[petsc-users] Using direct solvers in parallel

Tue May 15 02:54:56 CDT 2012

Am 15.05.2012 09:36, schrieb Dave May:
> I have seem similar behaviour comparing umfpack and superlu_dist,
> however the difference wasn't enormous, possibly umfpack was a factor
> of 1.2-1.4 times faster on 1 - 4 cores.
> What sort of time differences are you observing? Can you post the
> numbers somewhere?
I attached my data to this mail. For the largest matrix, umfpack failed 
after allocating 4 GB of memory. I have not tried to figure out what's 
the problem there. As you can see, for these matrices the distributed 
solvers are slower by a factor of 2 or 3 compared to umfpack. For all 
solvers, I have used the standard parameters, so I have not played 
around with the permutation strategies and such things. This may be also 
the reason why superlu is much slower than superlu_dist with just one 
core as it makes use of different col and row permutation strategies.
> However, umpack will not work on a distributed memory machine.
> My personal preference is to use superlu_dist in parallel. In my
> experience using it as a coarse grid solver for multigrid, I find it
> much more reliable than mumps. However, when mumps works, its is
> typically slightly faster than superlu_dist. Again, not by a large
> amount - never more than a factor of 2 faster.
In my codes I also make use of the distributed direct solvers for the 
coarse grid problems. I just wanted to make some tests how far away 
these solvers are from the sequential counterparts.

Thomas
>
> The failure rate using mumps is definitely higher (in my experience)
> when running on large numbers of cores compared to superlu_dist.
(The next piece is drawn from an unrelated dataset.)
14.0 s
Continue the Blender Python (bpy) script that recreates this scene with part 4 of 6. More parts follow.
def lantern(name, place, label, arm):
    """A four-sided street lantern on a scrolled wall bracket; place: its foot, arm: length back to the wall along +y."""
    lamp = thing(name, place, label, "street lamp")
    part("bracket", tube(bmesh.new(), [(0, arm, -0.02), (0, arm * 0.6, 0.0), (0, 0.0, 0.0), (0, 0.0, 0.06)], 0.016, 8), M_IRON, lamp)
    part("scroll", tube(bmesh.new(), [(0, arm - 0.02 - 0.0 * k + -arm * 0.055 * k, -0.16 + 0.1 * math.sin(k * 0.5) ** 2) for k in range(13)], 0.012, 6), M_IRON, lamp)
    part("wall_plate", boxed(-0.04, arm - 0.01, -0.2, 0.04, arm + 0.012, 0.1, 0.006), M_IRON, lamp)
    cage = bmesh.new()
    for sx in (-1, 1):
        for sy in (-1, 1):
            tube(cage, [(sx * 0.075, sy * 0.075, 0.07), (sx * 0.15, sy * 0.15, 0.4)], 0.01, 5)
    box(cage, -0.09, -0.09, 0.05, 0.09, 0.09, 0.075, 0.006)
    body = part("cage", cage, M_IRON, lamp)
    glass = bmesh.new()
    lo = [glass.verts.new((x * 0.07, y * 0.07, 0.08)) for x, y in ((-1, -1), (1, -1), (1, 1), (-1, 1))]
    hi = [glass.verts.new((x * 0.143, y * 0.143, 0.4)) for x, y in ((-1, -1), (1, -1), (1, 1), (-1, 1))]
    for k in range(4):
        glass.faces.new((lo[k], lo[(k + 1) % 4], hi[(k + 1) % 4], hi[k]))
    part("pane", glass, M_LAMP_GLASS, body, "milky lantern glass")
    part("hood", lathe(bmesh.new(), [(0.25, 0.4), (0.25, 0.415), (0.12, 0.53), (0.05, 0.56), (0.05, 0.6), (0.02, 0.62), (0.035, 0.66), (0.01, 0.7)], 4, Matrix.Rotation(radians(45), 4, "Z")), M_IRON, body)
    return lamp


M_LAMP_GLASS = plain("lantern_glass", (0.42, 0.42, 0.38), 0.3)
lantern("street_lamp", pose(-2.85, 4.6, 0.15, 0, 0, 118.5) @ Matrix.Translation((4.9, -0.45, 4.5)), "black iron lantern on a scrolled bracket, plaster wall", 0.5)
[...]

I've
> never got to the bottom as to why it fails.
>
> Cheers,
>    Dave
>
>
> On 15 May 2012 09:25, Thomas Witkowski<thomas.witkowski at tu-dresden.de>  wrote:
>> I made some comparisons of using umfpack, superlu, superlu_dist and mumps to
>> solve systems with sparse matrices arising from finite element method. The
>> size of the matrices range from around 50000 to more than 3 million
>> unknowns. I used 1, 2, 4, 8 and 16 nodes to make the benchmark. Now, I
>> wonder that in all cases the sequential umfpack was the fastest one. So even
>> with 16 cores, superlu_dist and mumps are slower. Can anybody of you confirm
>> this observation? Are there any other parallel direct solvers around which
>> are more efficient?
>>
>> Thomas

-------------- next part --------------
   #rows |  umfpack / 1.core |  superlu / 1.core | superlu_dist / 1.core | mumps / 1.core |
-------------------------------------------------------------------------|----------------|
   49923 |             0.644 |             4.914 |                 2.148 |          1.731 |
  198147 |             3.992 |             41.53 |                 13.05 |          10.04 |
  792507 |             32.33 |             463.5 |                 66.75 |          52.56 |
 3151975 |         4GB limit |                -  |                 394.1 |          303.2 |


   #rows | superlu_dist / 1.core | superlu_dist / 2.core | superlu_dist / 4.core | superlu_dist / 8.core | superlu_dist / 16.core |
---------------------------------|-----------------------|-----------------------|-----------------------|------------------------|
   49923 |                 2.148 |                 1.922 |                 1.742 |                 1.705 |                  1.745 |
  198147 |                 13.05 |		   11.77 |                 10.47 |                 9.832 |                  9.565 |
  792507 |                 66.75 |                 61.07 |                 53.58 |                 49.14 |                  47.06 |
 3151875 |                 394.1 |                failed |                failed |                failed |                 failed |


   #rows | mumps / 1.core | mumps / 2.core | mumps / 4.core | mumps / 8.core | mumps / 16.core |
--------------------------|----------------|----------------|----------------|-----------------|
   49923 |          1.731 |          1.562 |          1.485 |          1.426 |           1.418 |
  198147 |          10.04 |          8.959 |          8.468 |          8.144 |           7.978 |
  792507 |          52.56 |          45.38 |          42.56 |          40.22 |           39.12 |
 3151875 |          303.2 |          255.7 |          232.2 |          216.0 |           210.0 |